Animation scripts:
···

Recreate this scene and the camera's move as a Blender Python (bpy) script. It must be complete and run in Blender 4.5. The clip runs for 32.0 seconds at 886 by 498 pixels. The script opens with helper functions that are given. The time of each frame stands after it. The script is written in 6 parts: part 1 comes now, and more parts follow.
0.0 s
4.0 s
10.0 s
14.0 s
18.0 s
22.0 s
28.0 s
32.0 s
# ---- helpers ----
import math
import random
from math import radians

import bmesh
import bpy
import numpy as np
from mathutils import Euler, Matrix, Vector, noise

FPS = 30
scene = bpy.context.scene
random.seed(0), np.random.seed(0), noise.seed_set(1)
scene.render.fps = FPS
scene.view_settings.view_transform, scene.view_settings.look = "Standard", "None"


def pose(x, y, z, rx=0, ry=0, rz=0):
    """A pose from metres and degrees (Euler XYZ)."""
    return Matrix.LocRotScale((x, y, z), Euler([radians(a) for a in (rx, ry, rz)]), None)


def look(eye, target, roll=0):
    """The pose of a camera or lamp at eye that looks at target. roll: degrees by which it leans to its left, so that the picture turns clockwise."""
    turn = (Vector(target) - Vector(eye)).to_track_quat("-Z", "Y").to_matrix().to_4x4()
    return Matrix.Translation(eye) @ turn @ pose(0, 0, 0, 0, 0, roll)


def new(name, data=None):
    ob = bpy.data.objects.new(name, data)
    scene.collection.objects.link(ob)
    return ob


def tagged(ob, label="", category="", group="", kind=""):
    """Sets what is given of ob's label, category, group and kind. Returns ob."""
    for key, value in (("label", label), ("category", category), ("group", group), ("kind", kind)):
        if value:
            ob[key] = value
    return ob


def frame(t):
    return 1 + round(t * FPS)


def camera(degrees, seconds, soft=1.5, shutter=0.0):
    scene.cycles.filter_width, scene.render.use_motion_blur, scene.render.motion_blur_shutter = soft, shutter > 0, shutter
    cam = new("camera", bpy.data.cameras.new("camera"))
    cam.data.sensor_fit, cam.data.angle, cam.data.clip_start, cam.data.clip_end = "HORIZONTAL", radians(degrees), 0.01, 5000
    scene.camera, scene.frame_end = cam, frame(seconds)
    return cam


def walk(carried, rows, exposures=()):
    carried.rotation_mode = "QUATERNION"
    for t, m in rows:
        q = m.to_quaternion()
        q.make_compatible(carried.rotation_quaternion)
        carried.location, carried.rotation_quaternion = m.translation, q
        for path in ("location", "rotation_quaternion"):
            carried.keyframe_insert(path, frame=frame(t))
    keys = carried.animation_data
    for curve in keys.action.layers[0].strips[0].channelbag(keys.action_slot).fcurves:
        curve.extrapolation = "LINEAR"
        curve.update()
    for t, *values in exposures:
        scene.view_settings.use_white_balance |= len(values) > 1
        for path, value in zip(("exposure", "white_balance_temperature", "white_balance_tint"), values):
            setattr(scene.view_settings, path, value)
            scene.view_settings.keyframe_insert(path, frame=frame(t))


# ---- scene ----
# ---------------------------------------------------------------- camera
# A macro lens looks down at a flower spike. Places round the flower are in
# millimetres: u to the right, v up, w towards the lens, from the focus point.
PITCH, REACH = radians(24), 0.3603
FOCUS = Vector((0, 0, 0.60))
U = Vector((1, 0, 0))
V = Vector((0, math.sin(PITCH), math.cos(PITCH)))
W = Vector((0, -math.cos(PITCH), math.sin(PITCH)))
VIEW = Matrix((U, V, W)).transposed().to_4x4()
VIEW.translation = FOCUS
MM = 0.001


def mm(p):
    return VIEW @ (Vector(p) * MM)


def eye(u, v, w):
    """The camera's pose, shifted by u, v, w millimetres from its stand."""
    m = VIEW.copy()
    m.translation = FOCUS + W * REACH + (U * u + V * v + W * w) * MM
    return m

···

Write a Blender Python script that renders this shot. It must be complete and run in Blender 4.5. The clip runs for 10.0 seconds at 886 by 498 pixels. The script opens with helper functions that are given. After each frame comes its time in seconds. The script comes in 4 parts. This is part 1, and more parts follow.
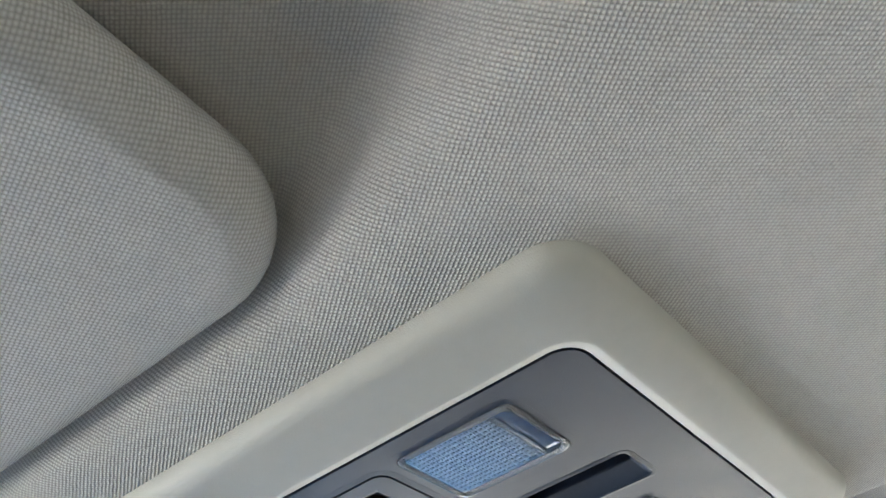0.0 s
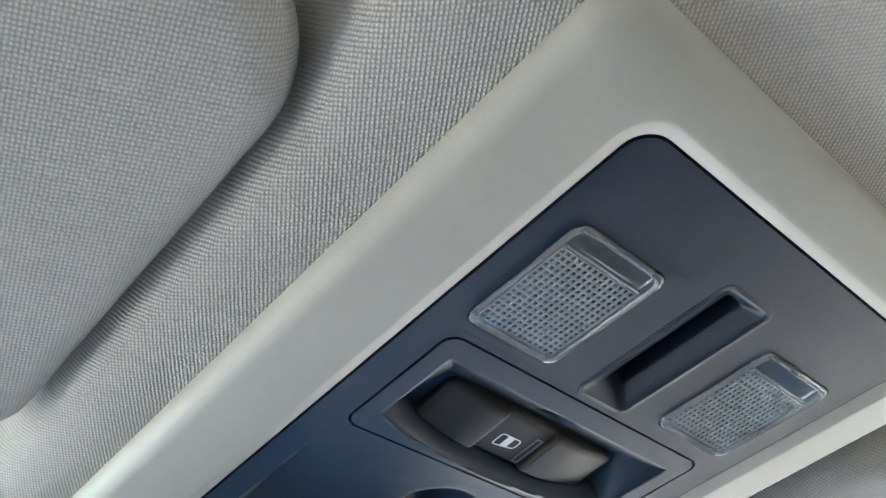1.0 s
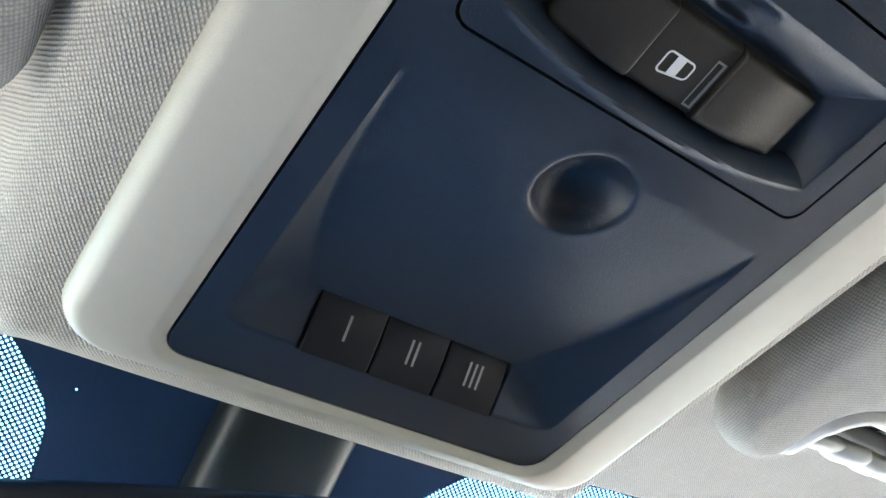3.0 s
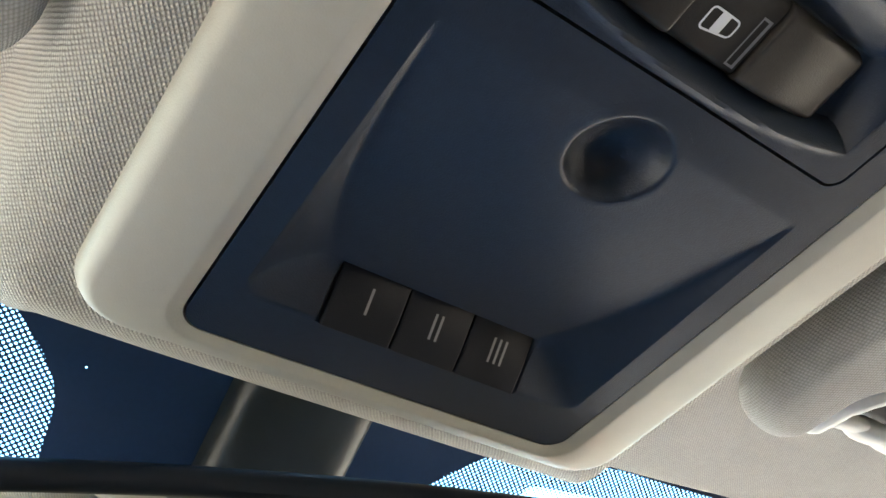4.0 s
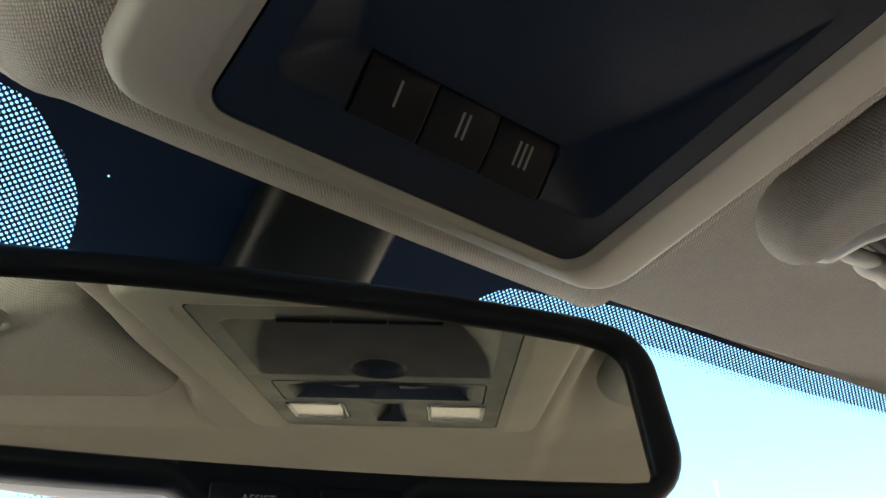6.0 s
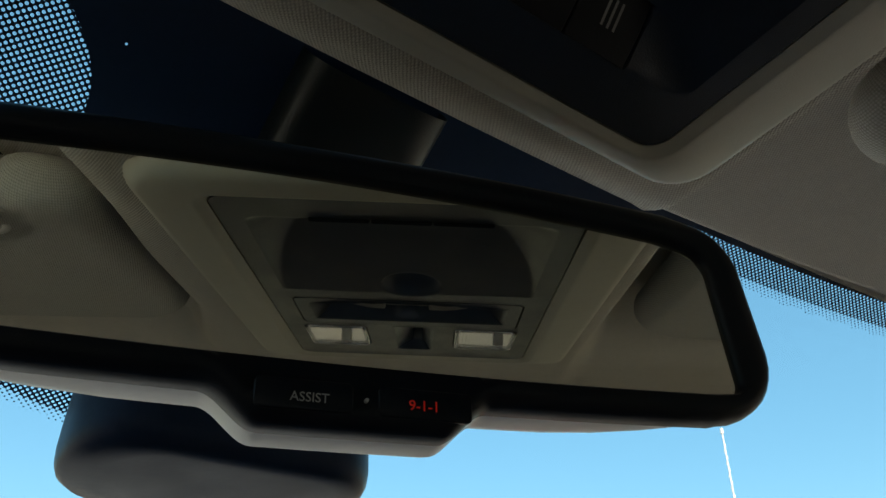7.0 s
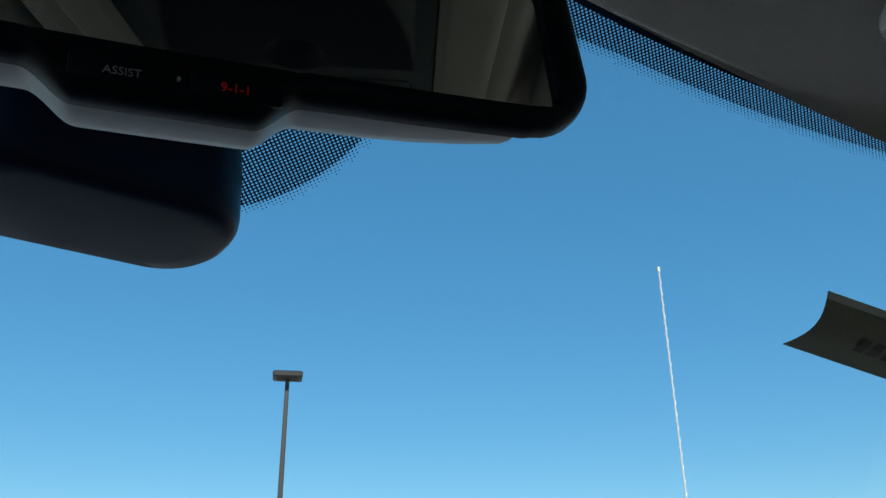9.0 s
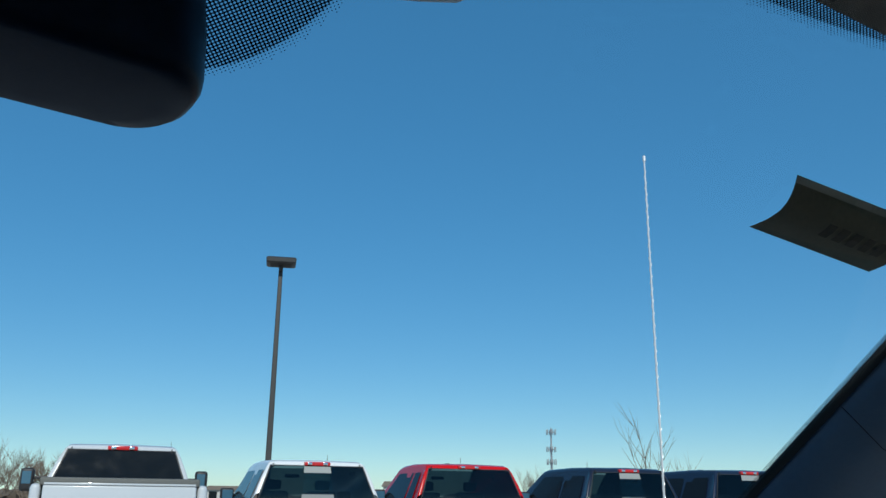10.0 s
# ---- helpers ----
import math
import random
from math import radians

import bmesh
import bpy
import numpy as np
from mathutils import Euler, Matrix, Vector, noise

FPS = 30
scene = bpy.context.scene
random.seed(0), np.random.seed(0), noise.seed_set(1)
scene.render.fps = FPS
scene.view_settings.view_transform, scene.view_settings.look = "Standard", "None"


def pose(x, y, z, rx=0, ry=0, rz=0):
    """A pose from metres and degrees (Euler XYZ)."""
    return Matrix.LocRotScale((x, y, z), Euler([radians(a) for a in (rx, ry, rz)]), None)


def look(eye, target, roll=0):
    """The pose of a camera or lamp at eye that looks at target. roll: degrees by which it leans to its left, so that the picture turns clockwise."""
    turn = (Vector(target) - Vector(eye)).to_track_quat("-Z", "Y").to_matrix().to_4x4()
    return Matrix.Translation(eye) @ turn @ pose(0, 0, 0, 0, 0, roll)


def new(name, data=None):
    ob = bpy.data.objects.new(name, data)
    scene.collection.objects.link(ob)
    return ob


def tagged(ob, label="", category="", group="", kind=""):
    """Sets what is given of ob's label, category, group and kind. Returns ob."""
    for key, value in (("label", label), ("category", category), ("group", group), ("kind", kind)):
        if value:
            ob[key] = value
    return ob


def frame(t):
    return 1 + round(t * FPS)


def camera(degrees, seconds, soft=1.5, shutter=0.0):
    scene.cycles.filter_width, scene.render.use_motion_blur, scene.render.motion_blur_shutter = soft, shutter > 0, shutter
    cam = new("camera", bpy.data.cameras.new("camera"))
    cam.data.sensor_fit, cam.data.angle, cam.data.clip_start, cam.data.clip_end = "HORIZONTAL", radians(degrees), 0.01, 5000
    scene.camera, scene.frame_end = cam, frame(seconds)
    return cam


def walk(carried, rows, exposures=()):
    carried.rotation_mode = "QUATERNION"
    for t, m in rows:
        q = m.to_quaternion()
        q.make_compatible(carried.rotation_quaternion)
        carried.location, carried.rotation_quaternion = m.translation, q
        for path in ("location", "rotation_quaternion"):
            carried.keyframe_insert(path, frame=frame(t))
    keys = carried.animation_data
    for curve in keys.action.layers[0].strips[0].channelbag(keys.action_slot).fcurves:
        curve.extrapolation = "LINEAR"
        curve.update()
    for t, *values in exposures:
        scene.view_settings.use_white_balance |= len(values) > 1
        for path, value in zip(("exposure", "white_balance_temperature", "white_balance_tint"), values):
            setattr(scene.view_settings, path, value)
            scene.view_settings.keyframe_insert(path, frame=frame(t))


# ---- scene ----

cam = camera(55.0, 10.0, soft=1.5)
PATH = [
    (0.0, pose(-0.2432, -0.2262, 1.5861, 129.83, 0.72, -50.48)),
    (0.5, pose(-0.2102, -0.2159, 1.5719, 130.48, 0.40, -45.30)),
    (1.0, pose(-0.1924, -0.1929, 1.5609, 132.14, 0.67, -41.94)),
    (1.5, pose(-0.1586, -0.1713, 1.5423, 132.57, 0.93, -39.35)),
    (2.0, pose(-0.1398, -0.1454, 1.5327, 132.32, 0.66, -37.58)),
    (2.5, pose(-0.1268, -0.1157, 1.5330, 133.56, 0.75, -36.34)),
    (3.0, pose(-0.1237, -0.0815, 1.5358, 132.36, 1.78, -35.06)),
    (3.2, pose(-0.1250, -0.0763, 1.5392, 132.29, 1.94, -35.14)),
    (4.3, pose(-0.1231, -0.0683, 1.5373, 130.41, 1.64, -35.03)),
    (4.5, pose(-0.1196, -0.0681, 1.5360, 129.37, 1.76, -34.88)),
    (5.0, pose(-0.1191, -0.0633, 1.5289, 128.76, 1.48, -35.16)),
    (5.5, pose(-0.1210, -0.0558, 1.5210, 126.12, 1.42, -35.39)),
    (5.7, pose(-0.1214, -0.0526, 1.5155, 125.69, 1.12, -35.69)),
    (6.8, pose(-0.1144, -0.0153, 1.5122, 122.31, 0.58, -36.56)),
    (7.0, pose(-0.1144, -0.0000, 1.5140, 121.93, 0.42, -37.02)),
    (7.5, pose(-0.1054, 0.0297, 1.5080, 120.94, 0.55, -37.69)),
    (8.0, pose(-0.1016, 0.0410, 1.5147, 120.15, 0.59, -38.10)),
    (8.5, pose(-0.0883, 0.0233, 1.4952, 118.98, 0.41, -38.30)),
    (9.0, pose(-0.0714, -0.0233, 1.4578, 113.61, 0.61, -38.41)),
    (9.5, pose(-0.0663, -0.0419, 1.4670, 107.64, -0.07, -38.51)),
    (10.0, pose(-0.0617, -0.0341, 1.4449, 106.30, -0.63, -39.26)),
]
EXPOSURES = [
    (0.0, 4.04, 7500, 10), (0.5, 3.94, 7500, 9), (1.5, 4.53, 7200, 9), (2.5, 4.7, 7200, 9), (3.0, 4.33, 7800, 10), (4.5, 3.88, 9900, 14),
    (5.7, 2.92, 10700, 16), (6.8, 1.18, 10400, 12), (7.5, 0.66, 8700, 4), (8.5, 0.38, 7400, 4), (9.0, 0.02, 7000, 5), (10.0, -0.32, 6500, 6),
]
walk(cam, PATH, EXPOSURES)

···

Set problem => Copy every line of the listing that includes the string "complete".

The response =>
Recreate this scene and the camera's move as a Blender Python (bpy) script. It must be complete and run in Blender 4.5. The clip runs for 32.0 seconds at 886 by 498 pixels. The script opens with helper functions that are given. The time of each frame stands after it. The script is written in 6 parts: part 1 comes now, and more parts follow.
Write a Blender Python script that renders this shot. It must be complete and run in Blender 4.5. The clip runs for 10.0 seconds at 886 by 498 pixels. The script opens with helper functions that are given. After each frame comes its time in seconds. The script comes in 4 parts. This is part 1, and more parts follow.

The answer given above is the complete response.